On the agenda of Friday’s Cabinet meeting is the much-debated bank restructuring project, part of the economic and financial recovery plan drawn up by the caretaker government of Prime Minister Najib Mikati.

The plan seeks to absolve the State of any responsibility for the resounding financial collapse into which official policies have plunged the country. It literally provides for aberrations, including the removal of the Central Bank’s financial commitments to banks, the immediate effect of which is the destruction of the banking sector and the elimination of bank deposits.

The State Council annulled the articles of the document relating to this measure last week, nonetheless, Mikati seems determined to press ahead with the plan.

Hezbollah and the Amal movement are vehemently opposed. Some ministers also expressed opposition to the plan, including the Minister of Education, Abbas Halabi, who announced on Thursday, on the set of Sar el-Waat program on local television, MTV, that “the plan must be re-examined.”

“I do not accept the suppression of bank deposits and the blow to the banking sector. Of course, the sector needs to be reformed, but it is essential that the State reforms itself first and deal with the waste” in the management of public finances, Halabi said.

Hosted on the same TV show, Lebanese Forces MP, Georges Adwan, lamented that “nothing has changed in the policies followed by governments since Hassan Diab’s, which made a monumental mistake by announcing Lebanon’s default, to that of Najib Mikati’s.”

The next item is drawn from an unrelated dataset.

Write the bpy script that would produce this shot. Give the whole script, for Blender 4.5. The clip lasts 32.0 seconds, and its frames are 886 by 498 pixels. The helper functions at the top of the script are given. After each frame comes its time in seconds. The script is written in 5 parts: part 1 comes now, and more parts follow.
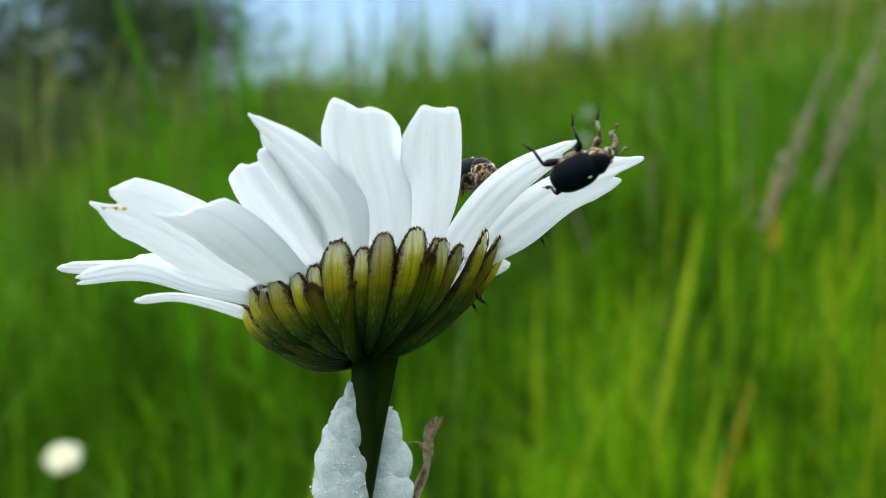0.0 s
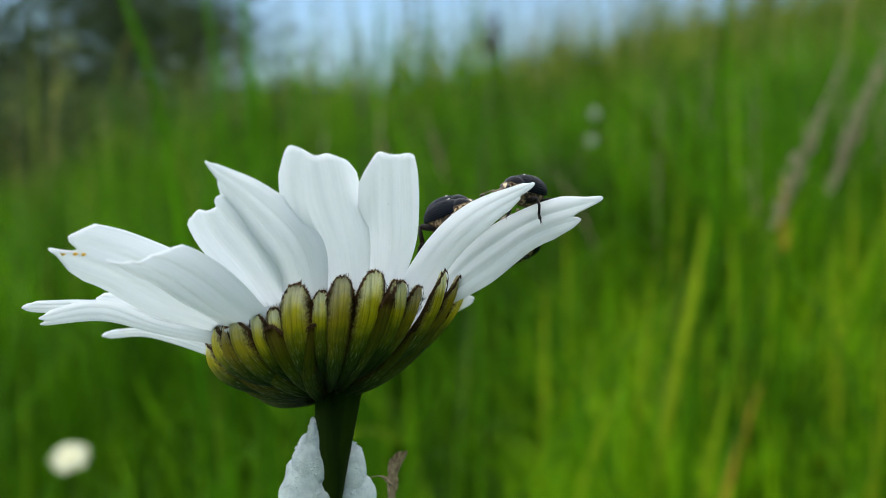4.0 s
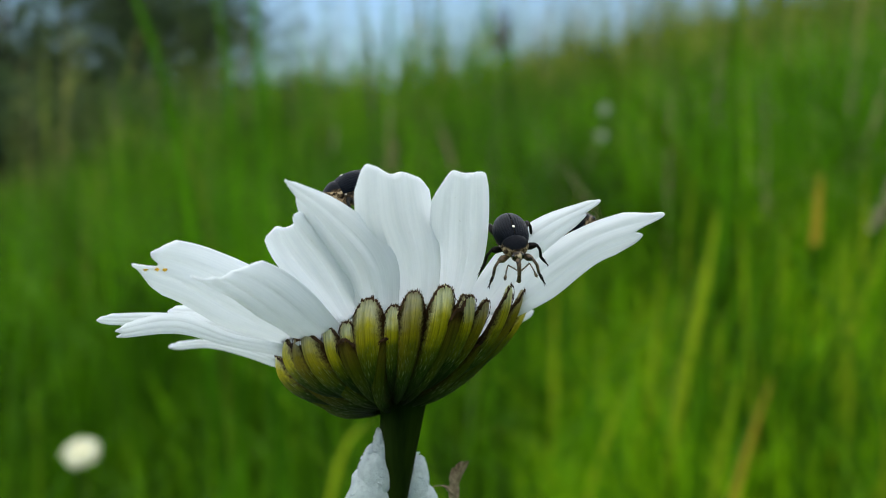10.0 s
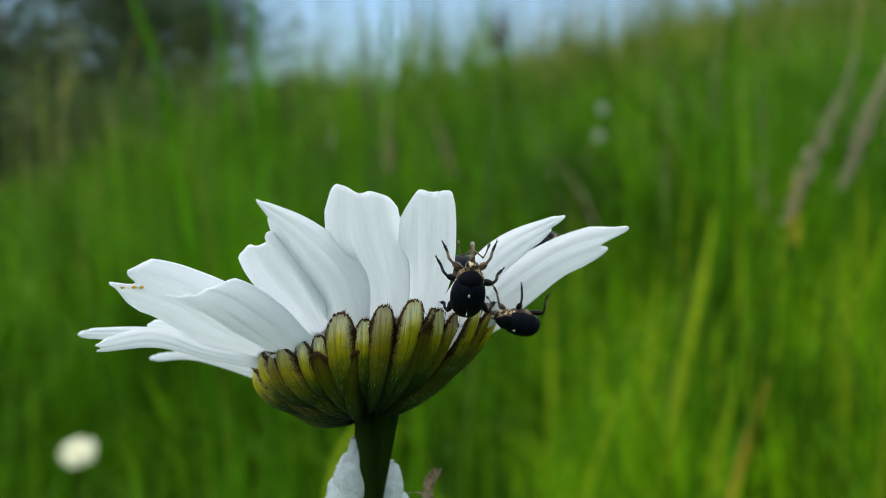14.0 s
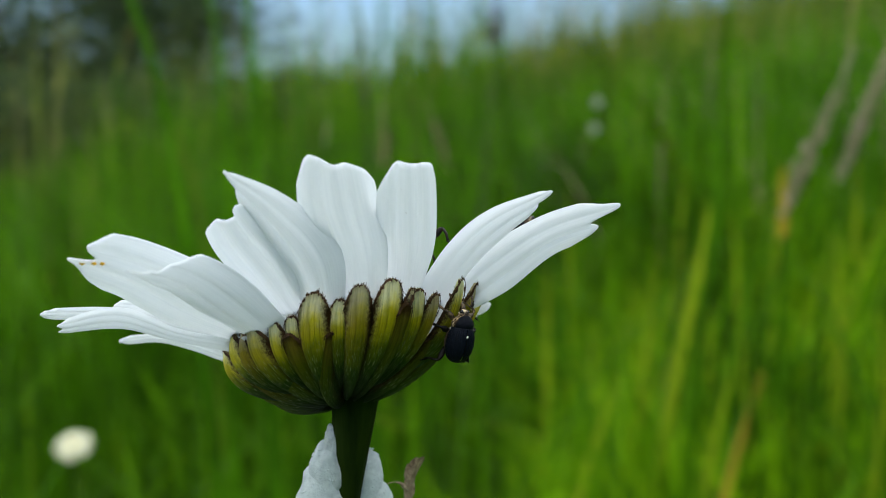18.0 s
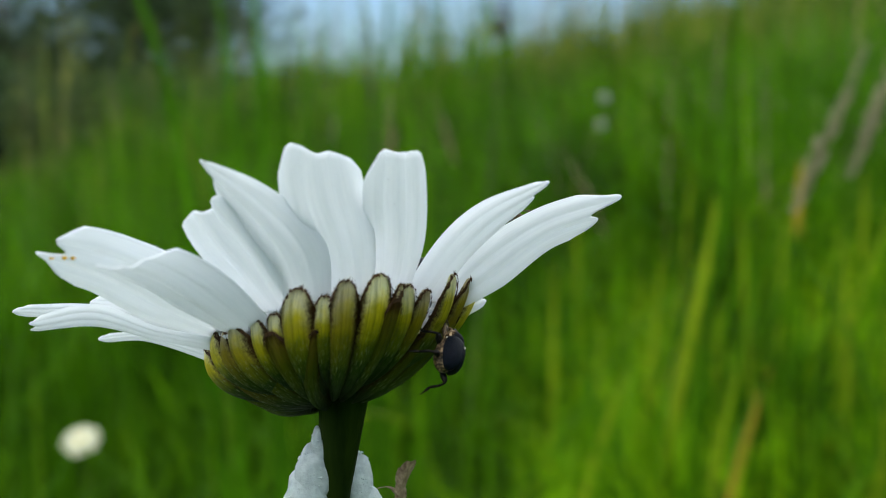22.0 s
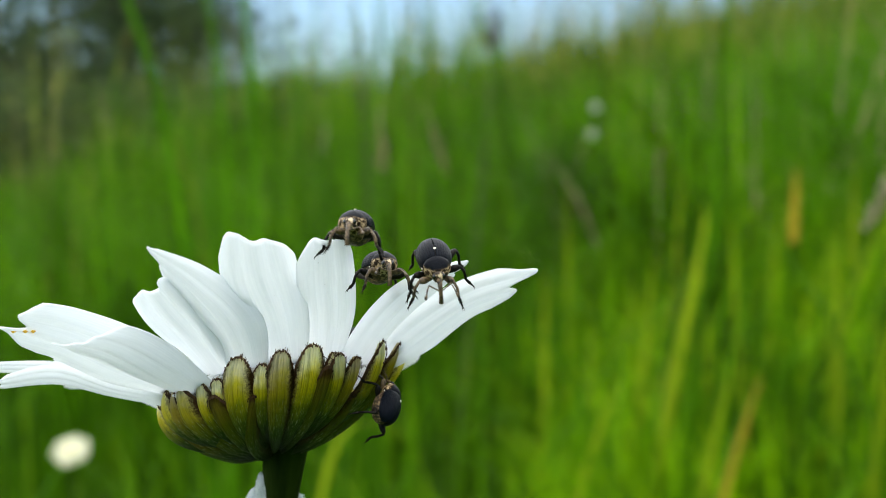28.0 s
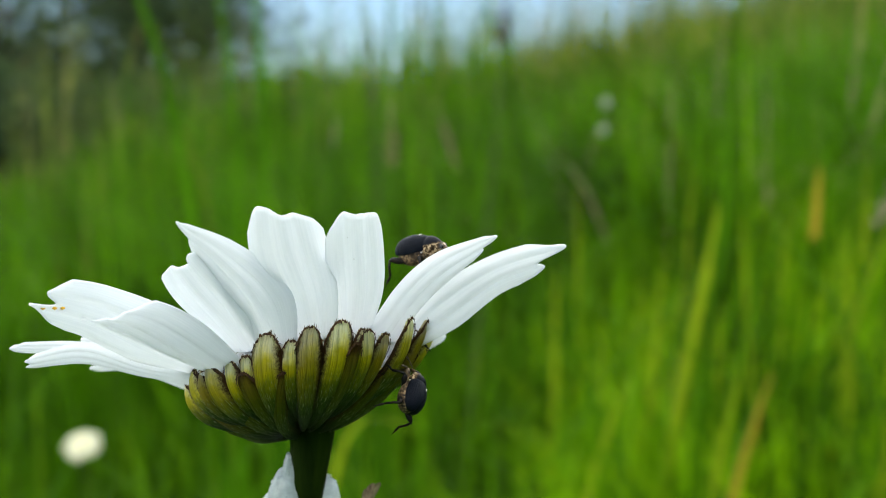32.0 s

Adwan stressed that the government’s plan “will destroy the banking sector, which is indispensable for promoting economic development.” “Without a healthy banking sector, how will it be possible to have growth? The proposed plan will prevent us from developing for at least 20 years, because it undermines confidence in the banks.”

He emphasized the need for the State to “determine losses and debts, because the depositors’ funds it has drawn on are a debt, not a loss”. “Once this distinction has been made, it will be possible to return the depositors’ money,” he assured.

Adwan also said that politicians and four magistrates took advantage of the devaluation of the Lebanese pound to repay at the rate of 1,500 pounds for the dollar, bank loans contracted in LL that were equal to several millions of dollars. In particular, he accused the magistrates of financial speculation, claiming that he would take the matter to court with “supporting documents”.

The MP underlined the need for the government to rethink its “wrong” approach with the International Monetary Fund (IMF), stressing that “a recovery plan must be based on sound and viable foundations and a genuine reform for bailing out the Treasury.”

Moreover, Adwan advocated management of the State’s assets, giving several examples of poorly managed services that are costing the Treasury millions of dollars. “Unfortunately, there is no will for reform, nor any chance of good governance with the existing ruling,” he said, adding that parliament will refuse the plan if the government insists on maintaining it.